What Lugosi did come to loathe was his Dracula’s cloak, which he tried ever more vigorously to shakeoff. Ultimately, he was unable to put to rest the monster he had himself created. Perhaps he could have broken the mould of the type cast if he had dared to set his aims higher. He never managed, however, to get his fellow artists and audiences to recognise him as anyone other than an impersonator of the evil Count. His appearance as the Sayer of the Law, a hairy mutant, in Island of Lost Souls stands out as one of his finest performances, albeit again in the role of a monster. It was an endless cycle of self-repetition. By then, Lugosi’s discontent had grown to a level he knew from before way back in his homeland, despite the fact that his private life seemed to have at last sorted itself out. In 1933, he married Lillian Arch, the daughter of a Hungarian immigrant, who was many years his junior. In 1938, they had a son who later became a lawyer in Los Angeles by the name of Béla Lugosi Jr. In 1939 Lugosi Sr. worked alongside Greta Garbo in Ernst Lubitsch’s immortal comedy Ninotchka, a film in which the divine Garbo was first seen laughing with abandon on the screen. Despite his superb performance in the role of the grim, strait-laced comrade Razinin, Lugosi seemed unable to find respite, continuing to fight his own demons without a moment’s peace. Like many in Hollywood then as now, he saw possible salvation in alcohol and drugs. As he slid lower and lower on the Hollywood salary scale, the family had to leave the Lugosi mansion and downsize into an apartment. Not long after, to make ends meet he was forcedto tour the country with a demeaning gig as Dracula suddenly sitting up in his coffin. His fourth marriage then ended up in divorce court in the early 1950s, and the loss shook him seriously. He went into rehab in an attempt to get his son’s mother back, but Lillian remained intractable, afraid of letting herself in for more melodrama. It was probably his trepidation about loneliness that drove Lugosi to the altar a last time, when he married one of his fans, Hope Lininger, a forty-something film editor with a caring disposition. Worn out by a series of detox treatments Lugosi then fell on hard times so profoundly though that he soon needed the support of others. Frank Sinatra was among those who helped him out from time to time.

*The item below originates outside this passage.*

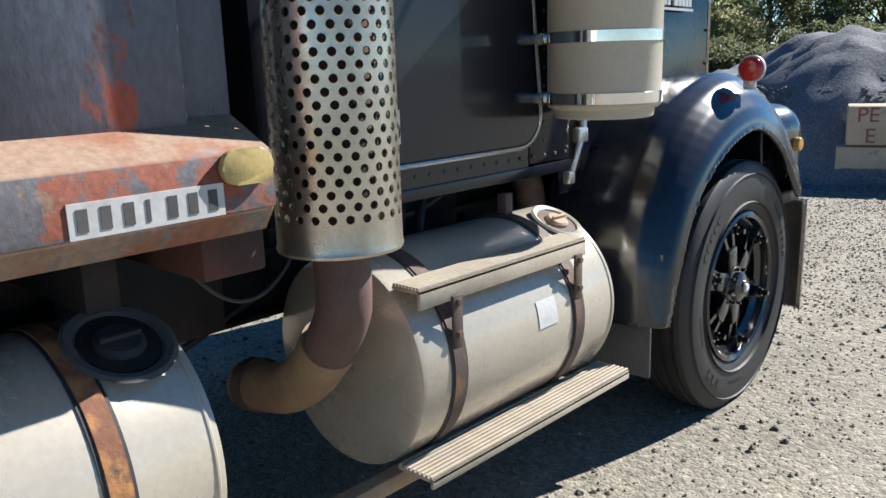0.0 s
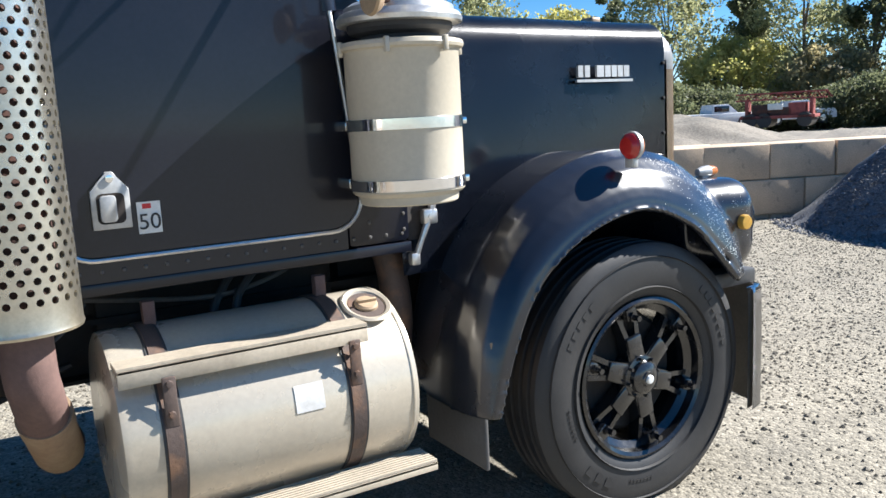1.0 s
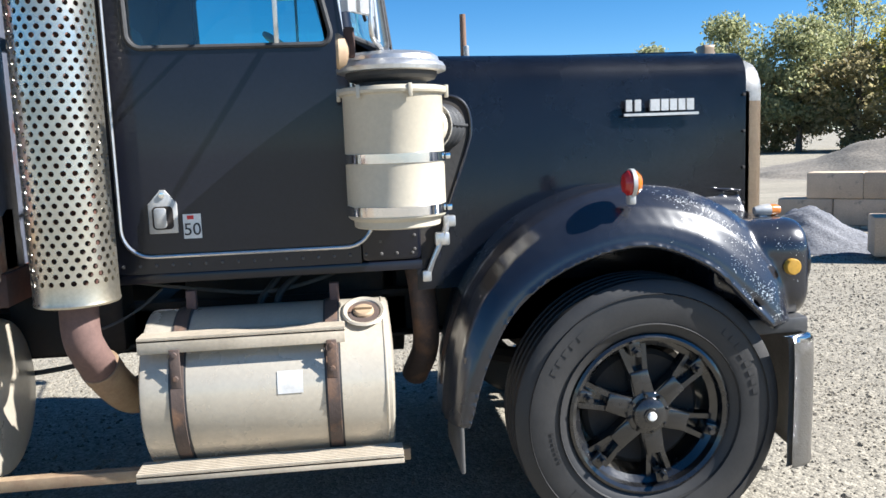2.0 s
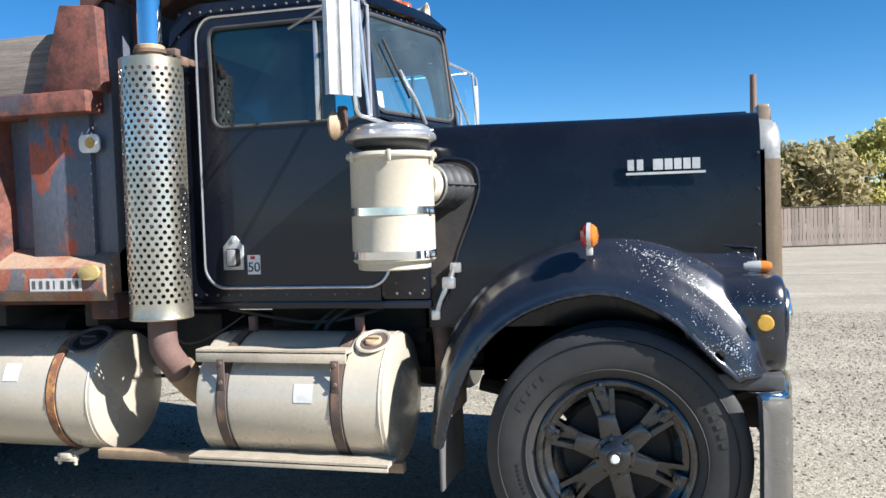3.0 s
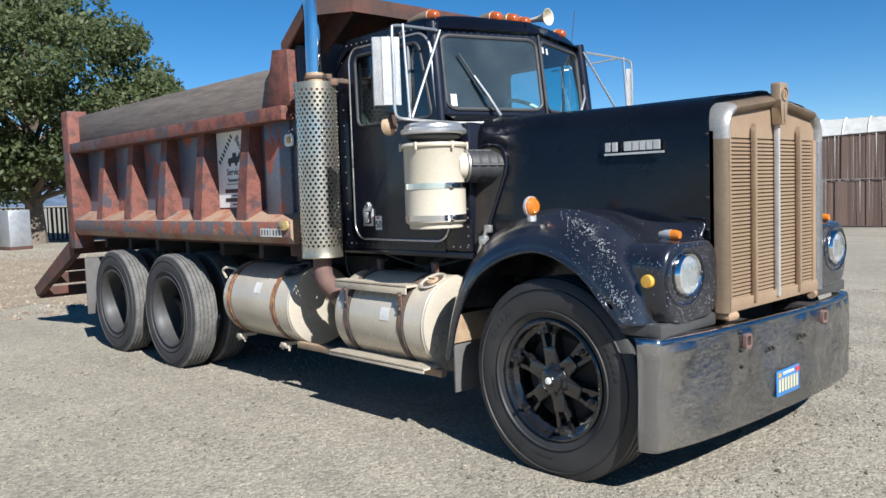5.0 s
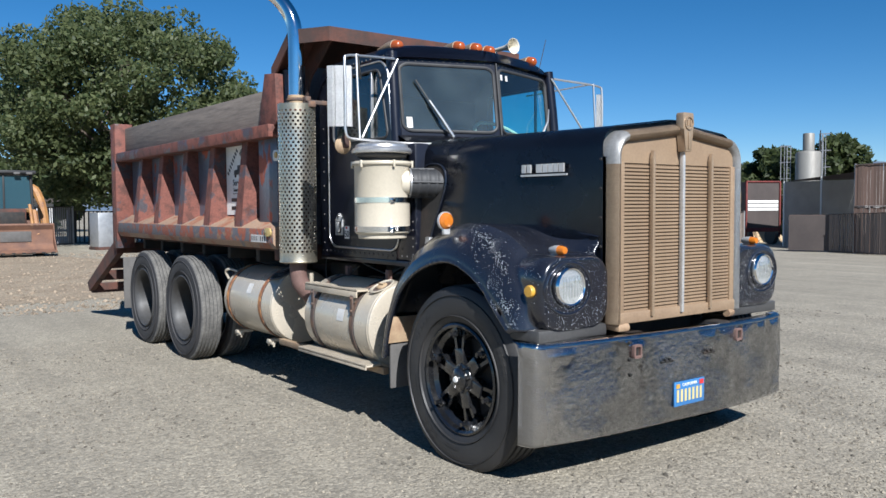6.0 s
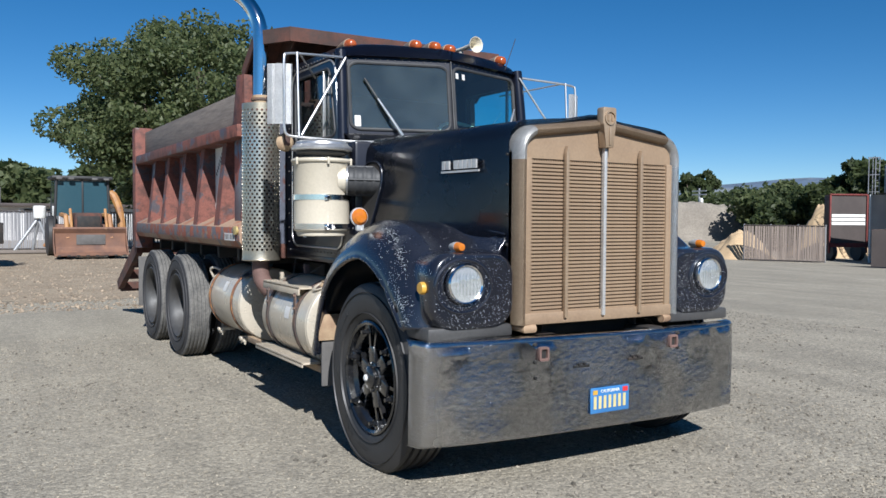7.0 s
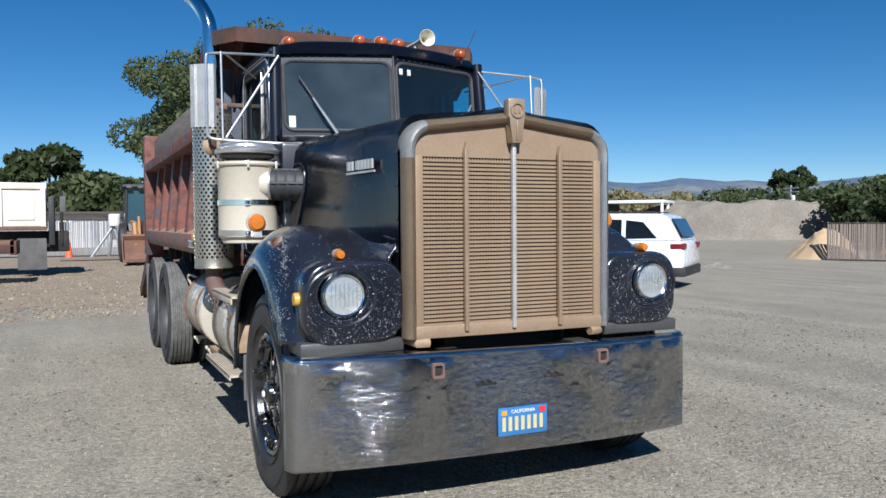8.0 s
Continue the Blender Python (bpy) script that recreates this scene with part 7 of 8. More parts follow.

Lugosi had his friend, Edward D. Wood Jr., better known as “Ed Wood, the Worst Director of All Time”, to thank for his comeback to the silver screen. After Glen or Glenda and Bride of the Monster, both movies directed by Wood, Lugosi’s career ended with the film Plan 9 from Outer Space, their last undertaking together, with a title that heavily hinted at its mediocrity. Even the passing away of Lugosi did not deter the producer-director from completing the shooting. Hence, Lugosi’s last film premiered in 1959, three years after his death, allowing him, so to speak, to toss and turn in his grave. Lugosi was buried in the summer of 1956, a few weeks before his 74th birthday – dressed in his Dracula costume in honour of his last will.

His former home in Los Angeles was for a long time occupied by Johnny Depp, who impersonated Ed Wood in the eponymous 1994 movie. Martin Landau’s evocative portrayal of an old and embittered Lugosi in the Ed Wood film earned him an Academy Award. Back in his homeland, Lugosi’s tormented soul was explored by Iván Darvas in Péter Müller’s play, directed for the Madách Theatre by István Szabó.

The Hollywood dream factory presented Béla Lugosi with the dubious honour of playing the same role all his life – a hundred shades of evil, in as many guises. And he made an honest attempt to rise to that challenge. In the midst of coldblooded doctors, lunatic scientists, despicable monsters, obsessive hypnotisers and blood-sucking Counts, he never tired of bringing meticulous attention to detail in shaping each of his characters. He carried dozens of horror flicks on his shoulder, and remained just as freshly fascinating in the twentieth as in the first. Yet he became cocooned in typecast, unicellular boredom. Undoubtedly, Martin Landau is a great actor who managed to empathise with the tragedy of the toothless vampire, sensitively enacting his desperate clinging to his forfeited talent and squandered opportunities. Yet I am convinced that the Oscar statue he came away with that night was, at least in part, awarded to honour Béla Lugosi’s lifetime achievement.